■ DIRECTION ■
Pictures within the data are to be left out; everything else must be reproduced exactly.

■ STORED DATA ■
===============
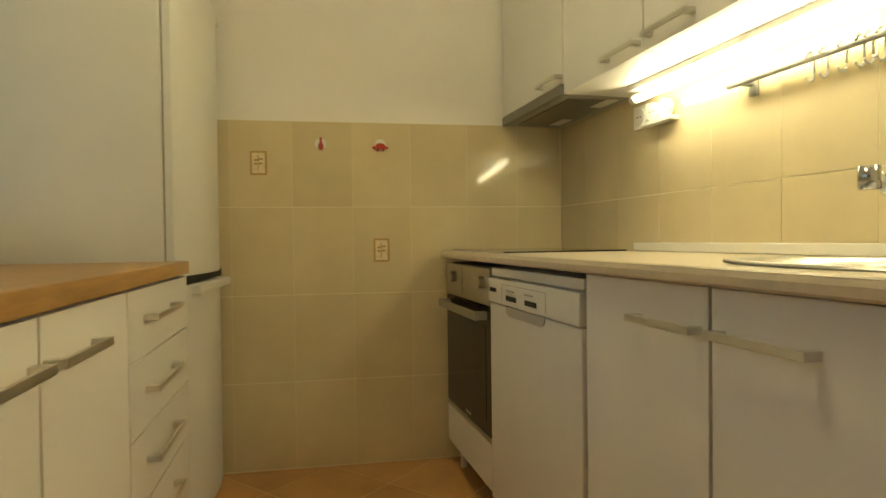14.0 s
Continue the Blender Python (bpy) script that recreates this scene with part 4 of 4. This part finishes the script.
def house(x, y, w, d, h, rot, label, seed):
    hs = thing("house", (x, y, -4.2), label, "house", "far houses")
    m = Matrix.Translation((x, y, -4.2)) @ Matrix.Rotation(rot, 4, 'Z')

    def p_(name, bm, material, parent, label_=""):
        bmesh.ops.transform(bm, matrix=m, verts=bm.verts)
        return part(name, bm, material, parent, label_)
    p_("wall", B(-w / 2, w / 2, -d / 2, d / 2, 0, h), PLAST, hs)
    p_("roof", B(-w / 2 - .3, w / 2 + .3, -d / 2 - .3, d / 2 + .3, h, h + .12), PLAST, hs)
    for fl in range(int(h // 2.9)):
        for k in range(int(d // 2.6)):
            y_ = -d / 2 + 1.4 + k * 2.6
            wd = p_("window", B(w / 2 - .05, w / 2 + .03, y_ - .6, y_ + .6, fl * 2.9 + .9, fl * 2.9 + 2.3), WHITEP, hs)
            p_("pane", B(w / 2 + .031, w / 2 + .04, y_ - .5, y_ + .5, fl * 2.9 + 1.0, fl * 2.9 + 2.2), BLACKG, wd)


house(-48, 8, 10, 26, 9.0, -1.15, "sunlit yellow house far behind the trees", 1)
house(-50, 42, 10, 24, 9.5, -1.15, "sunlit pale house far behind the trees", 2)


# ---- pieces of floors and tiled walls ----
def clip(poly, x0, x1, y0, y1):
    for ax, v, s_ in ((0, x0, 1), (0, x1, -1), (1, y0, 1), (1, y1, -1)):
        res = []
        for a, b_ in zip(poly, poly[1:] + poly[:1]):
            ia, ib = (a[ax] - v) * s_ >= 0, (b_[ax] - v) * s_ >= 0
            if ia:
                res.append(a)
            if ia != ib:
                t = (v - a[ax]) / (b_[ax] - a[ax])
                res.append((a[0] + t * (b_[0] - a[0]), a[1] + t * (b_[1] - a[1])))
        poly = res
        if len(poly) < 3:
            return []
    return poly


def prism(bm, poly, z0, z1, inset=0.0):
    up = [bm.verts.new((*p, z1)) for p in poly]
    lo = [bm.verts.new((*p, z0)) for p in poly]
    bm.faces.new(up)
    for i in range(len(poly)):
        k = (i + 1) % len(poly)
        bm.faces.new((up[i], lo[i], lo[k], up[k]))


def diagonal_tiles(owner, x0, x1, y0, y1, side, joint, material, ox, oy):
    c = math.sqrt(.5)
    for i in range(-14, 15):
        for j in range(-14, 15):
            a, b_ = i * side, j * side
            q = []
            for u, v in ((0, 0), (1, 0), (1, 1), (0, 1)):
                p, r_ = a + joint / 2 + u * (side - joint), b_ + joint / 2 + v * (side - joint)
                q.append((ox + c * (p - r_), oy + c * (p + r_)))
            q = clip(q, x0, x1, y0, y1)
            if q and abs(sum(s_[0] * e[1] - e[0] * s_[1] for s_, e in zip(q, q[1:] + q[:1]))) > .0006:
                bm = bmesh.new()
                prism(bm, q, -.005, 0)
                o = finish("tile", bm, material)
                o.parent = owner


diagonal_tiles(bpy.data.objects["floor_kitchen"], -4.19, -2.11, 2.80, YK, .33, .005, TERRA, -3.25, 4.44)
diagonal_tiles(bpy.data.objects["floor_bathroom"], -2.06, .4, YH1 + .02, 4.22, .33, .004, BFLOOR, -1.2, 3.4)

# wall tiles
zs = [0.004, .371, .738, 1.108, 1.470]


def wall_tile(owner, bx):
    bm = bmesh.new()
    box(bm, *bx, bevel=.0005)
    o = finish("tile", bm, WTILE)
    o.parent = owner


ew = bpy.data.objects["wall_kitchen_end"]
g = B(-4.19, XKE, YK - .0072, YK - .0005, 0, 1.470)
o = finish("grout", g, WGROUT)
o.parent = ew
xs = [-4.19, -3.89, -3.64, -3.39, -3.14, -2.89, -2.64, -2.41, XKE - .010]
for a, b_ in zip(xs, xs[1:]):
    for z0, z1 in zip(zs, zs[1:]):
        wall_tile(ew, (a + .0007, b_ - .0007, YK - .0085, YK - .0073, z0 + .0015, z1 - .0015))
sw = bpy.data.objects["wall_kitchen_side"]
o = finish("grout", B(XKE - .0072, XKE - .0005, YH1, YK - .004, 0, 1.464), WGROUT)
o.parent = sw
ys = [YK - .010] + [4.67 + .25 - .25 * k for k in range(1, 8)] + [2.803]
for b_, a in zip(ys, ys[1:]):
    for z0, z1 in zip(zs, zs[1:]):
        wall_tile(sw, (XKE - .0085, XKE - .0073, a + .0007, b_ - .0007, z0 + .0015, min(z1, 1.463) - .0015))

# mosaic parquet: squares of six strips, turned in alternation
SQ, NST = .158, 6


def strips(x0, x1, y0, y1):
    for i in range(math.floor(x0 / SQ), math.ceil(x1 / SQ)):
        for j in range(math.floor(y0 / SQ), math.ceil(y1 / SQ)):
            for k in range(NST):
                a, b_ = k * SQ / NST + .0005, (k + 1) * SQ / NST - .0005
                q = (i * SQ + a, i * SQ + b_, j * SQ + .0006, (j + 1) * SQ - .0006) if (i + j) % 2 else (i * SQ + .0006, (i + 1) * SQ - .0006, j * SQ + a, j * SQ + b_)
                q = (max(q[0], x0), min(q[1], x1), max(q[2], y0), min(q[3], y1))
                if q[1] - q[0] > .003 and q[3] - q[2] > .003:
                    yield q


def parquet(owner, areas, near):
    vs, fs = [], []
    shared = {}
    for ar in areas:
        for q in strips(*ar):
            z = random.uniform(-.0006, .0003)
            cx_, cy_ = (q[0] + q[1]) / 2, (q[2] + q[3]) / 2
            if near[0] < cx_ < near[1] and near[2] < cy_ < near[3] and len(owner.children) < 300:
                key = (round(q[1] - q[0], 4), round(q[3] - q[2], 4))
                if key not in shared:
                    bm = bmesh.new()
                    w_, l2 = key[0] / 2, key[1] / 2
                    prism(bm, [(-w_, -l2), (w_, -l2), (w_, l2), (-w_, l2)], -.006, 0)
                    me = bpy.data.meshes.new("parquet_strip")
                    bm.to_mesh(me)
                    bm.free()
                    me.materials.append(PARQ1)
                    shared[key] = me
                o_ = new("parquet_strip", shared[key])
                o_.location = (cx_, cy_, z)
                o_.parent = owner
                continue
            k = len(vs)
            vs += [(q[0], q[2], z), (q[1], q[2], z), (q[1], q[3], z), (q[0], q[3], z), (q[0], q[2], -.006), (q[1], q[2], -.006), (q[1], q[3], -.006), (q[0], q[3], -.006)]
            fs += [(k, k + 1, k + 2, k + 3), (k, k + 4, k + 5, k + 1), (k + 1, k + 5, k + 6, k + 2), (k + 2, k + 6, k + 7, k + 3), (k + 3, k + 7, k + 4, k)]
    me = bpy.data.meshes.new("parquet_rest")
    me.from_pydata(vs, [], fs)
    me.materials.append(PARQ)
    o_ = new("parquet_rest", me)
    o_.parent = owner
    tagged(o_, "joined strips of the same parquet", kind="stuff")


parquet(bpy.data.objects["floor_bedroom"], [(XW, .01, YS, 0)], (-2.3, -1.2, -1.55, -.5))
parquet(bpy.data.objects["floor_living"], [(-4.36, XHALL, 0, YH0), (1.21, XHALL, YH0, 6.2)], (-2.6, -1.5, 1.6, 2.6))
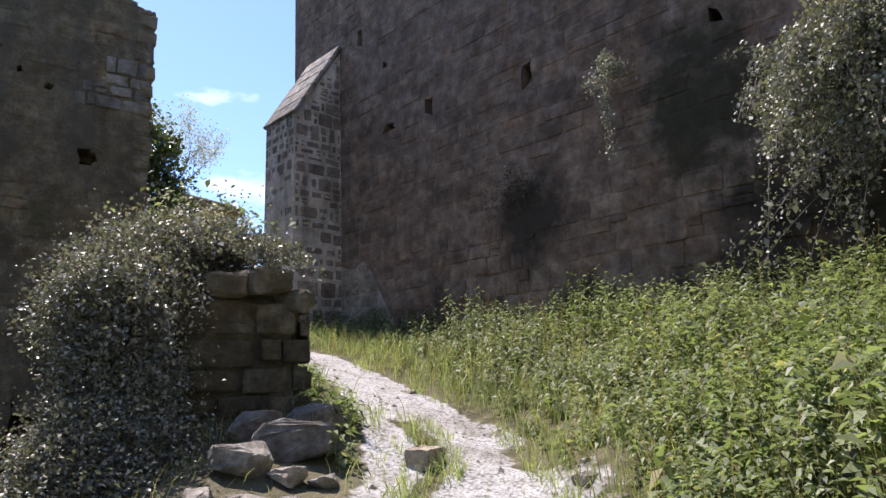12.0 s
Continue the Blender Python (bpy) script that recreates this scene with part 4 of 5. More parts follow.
===============
■ TASK RESPONSE ■
14.0 s
Continue the Blender Python (bpy) script that recreates this scene with part 4 of 4. This part finishes the script.
def house(x, y, w, d, h, rot, label, seed):
    hs = thing("house", (x, y, -4.2), label, "house", "far houses")
    m = Matrix.Translation((x, y, -4.2)) @ Matrix.Rotation(rot, 4, 'Z')

    def p_(name, bm, material, parent, label_=""):
        bmesh.ops.transform(bm, matrix=m, verts=bm.verts)
        return part(name, bm, material, parent, label_)
    p_("wall", B(-w / 2, w / 2, -d / 2, d / 2, 0, h), PLAST, hs)
    p_("roof", B(-w / 2 - .3, w / 2 + .3, -d / 2 - .3, d / 2 + .3, h, h + .12), PLAST, hs)
    for fl in range(int(h // 2.9)):
        for k in range(int(d // 2.6)):
            y_ = -d / 2 + 1.4 + k * 2.6
            wd = p_("window", B(w / 2 - .05, w / 2 + .03, y_ - .6, y_ + .6, fl * 2.9 + .9, fl * 2.9 + 2.3), WHITEP, hs)
            p_("pane", B(w / 2 + .031, w / 2 + .04, y_ - .5, y_ + .5, fl * 2.9 + 1.0, fl * 2.9 + 2.2), BLACKG, wd)


house(-48, 8, 10, 26, 9.0, -1.15, "sunlit yellow house far behind the trees", 1)
house(-50, 42, 10, 24, 9.5, -1.15, "sunlit pale house far behind the trees", 2)


# ---- pieces of floors and tiled walls ----
def clip(poly, x0, x1, y0, y1):
    for ax, v, s_ in ((0, x0, 1), (0, x1, -1), (1, y0, 1), (1, y1, -1)):
        res = []
        for a, b_ in zip(poly, poly[1:] + poly[:1]):
            ia, ib = (a[ax] - v) * s_ >= 0, (b_[ax] - v) * s_ >= 0
            if ia:
                res.append(a)
            if ia != ib:
                t = (v - a[ax]) / (b_[ax] - a[ax])
                res.append((a[0] + t * (b_[0] - a[0]), a[1] + t * (b_[1] - a[1])))
        poly = res
        if len(poly) < 3:
            return []
    return poly


def prism(bm, poly, z0, z1, inset=0.0):
    up = [bm.verts.new((*p, z1)) for p in poly]
    lo = [bm.verts.new((*p, z0)) for p in poly]
    bm.faces.new(up)
    for i in range(len(poly)):
        k = (i + 1) % len(poly)
        bm.faces.new((up[i], lo[i], lo[k], up[k]))


def diagonal_tiles(owner, x0, x1, y0, y1, side, joint, material, ox, oy):
    c = math.sqrt(.5)
    for i in range(-14, 15):
        for j in range(-14, 15):
            a, b_ = i * side, j * side
            q = []
            for u, v in ((0, 0), (1, 0), (1, 1), (0, 1)):
                p, r_ = a + joint / 2 + u * (side - joint), b_ + joint / 2 + v * (side - joint)
                q.append((ox + c * (p - r_), oy + c * (p + r_)))
            q = clip(q, x0, x1, y0, y1)
            if q and abs(sum(s_[0] * e[1] - e[0] * s_[1] for s_, e in zip(q, q[1:] + q[:1]))) > .0006:
                bm = bmesh.new()
                prism(bm, q, -.005, 0)
                o = finish("tile", bm, material)
                o.parent = owner


diagonal_tiles(bpy.data.objects["floor_kitchen"], -4.19, -2.11, 2.80, YK, .33, .005, TERRA, -3.25, 4.44)
diagonal_tiles(bpy.data.objects["floor_bathroom"], -2.06, .4, YH1 + .02, 4.22, .33, .004, BFLOOR, -1.2, 3.4)

# wall tiles
zs = [0.004, .371, .738, 1.108, 1.470]


def wall_tile(owner, bx):
    bm = bmesh.new()
    box(bm, *bx, bevel=.0005)
    o = finish("tile", bm, WTILE)
    o.parent = owner


ew = bpy.data.objects["wall_kitchen_end"]
g = B(-4.19, XKE, YK - .0072, YK - .0005, 0, 1.470)
o = finish("grout", g, WGROUT)
o.parent = ew
xs = [-4.19, -3.89, -3.64, -3.39, -3.14, -2.89, -2.64, -2.41, XKE - .010]
for a, b_ in zip(xs, xs[1:]):
    for z0, z1 in zip(zs, zs[1:]):
        wall_tile(ew, (a + .0007, b_ - .0007, YK - .0085, YK - .0073, z0 + .0015, z1 - .0015))
sw = bpy.data.objects["wall_kitchen_side"]
o = finish("grout", B(XKE - .0072, XKE - .0005, YH1, YK - .004, 0, 1.464), WGROUT)
o.parent = sw
ys = [YK - .010] + [4.67 + .25 - .25 * k for k in range(1, 8)] + [2.803]
for b_, a in zip(ys, ys[1:]):
    for z0, z1 in zip(zs, zs[1:]):
        wall_tile(sw, (XKE - .0085, XKE - .0073, a + .0007, b_ - .0007, z0 + .0015, min(z1, 1.463) - .0015))

# mosaic parquet: squares of six strips, turned in alternation
SQ, NST = .158, 6


def strips(x0, x1, y0, y1):
    for i in range(math.floor(x0 / SQ), math.ceil(x1 / SQ)):
        for j in range(math.floor(y0 / SQ), math.ceil(y1 / SQ)):
            for k in range(NST):
                a, b_ = k * SQ / NST + .0005, (k + 1) * SQ / NST - .0005
                q = (i * SQ + a, i * SQ + b_, j * SQ + .0006, (j + 1) * SQ - .0006) if (i + j) % 2 else (i * SQ + .0006, (i + 1) * SQ - .0006, j * SQ + a, j * SQ + b_)
                q = (max(q[0], x0), min(q[1], x1), max(q[2], y0), min(q[3], y1))
                if q[1] - q[0] > .003 and q[3] - q[2] > .003:
                    yield q


def parquet(owner, areas, near):
    vs, fs = [], []
    shared = {}
    for ar in areas:
        for q in strips(*ar):
            z = random.uniform(-.0006, .0003)
            cx_, cy_ = (q[0] + q[1]) / 2, (q[2] + q[3]) / 2
            if near[0] < cx_ < near[1] and near[2] < cy_ < near[3] and len(owner.children) < 300:
                key = (round(q[1] - q[0], 4), round(q[3] - q[2], 4))
                if key not in shared:
                    bm = bmesh.new()
                    w_, l2 = key[0] / 2, key[1] / 2
                    prism(bm, [(-w_, -l2), (w_, -l2), (w_, l2), (-w_, l2)], -.006, 0)
                    me = bpy.data.meshes.new("parquet_strip")
                    bm.to_mesh(me)
                    bm.free()
                    me.materials.append(PARQ1)
                    shared[key] = me
                o_ = new("parquet_strip", shared[key])
                o_.location = (cx_, cy_, z)
                o_.parent = owner
                continue
            k = len(vs)
            vs += [(q[0], q[2], z), (q[1], q[2], z), (q[1], q[3], z), (q[0], q[3], z), (q[0], q[2], -.006), (q[1], q[2], -.006), (q[1], q[3], -.006), (q[0], q[3], -.006)]
            fs += [(k, k + 1, k + 2, k + 3), (k, k + 4, k + 5, k + 1), (k + 1, k + 5, k + 6, k + 2), (k + 2, k + 6, k + 7, k + 3), (k + 3, k + 7, k + 4, k)]
    me = bpy.data.meshes.new("parquet_rest")
    me.from_pydata(vs, [], fs)
    me.materials.append(PARQ)
    o_ = new("parquet_rest", me)
    o_.parent = owner
    tagged(o_, "joined strips of the same parquet", kind="stuff")


parquet(bpy.data.objects["floor_bedroom"], [(XW, .01, YS, 0)], (-2.3, -1.2, -1.55, -.5))
parquet(bpy.data.objects["floor_living"], [(-4.36, XHALL, 0, YH0), (1.21, XHALL, YH0, 6.2)], (-2.6, -1.5, 1.6, 2.6))
12.0 s
Continue the Blender Python (bpy) script that recreates this scene with part 4 of 5. More parts follow.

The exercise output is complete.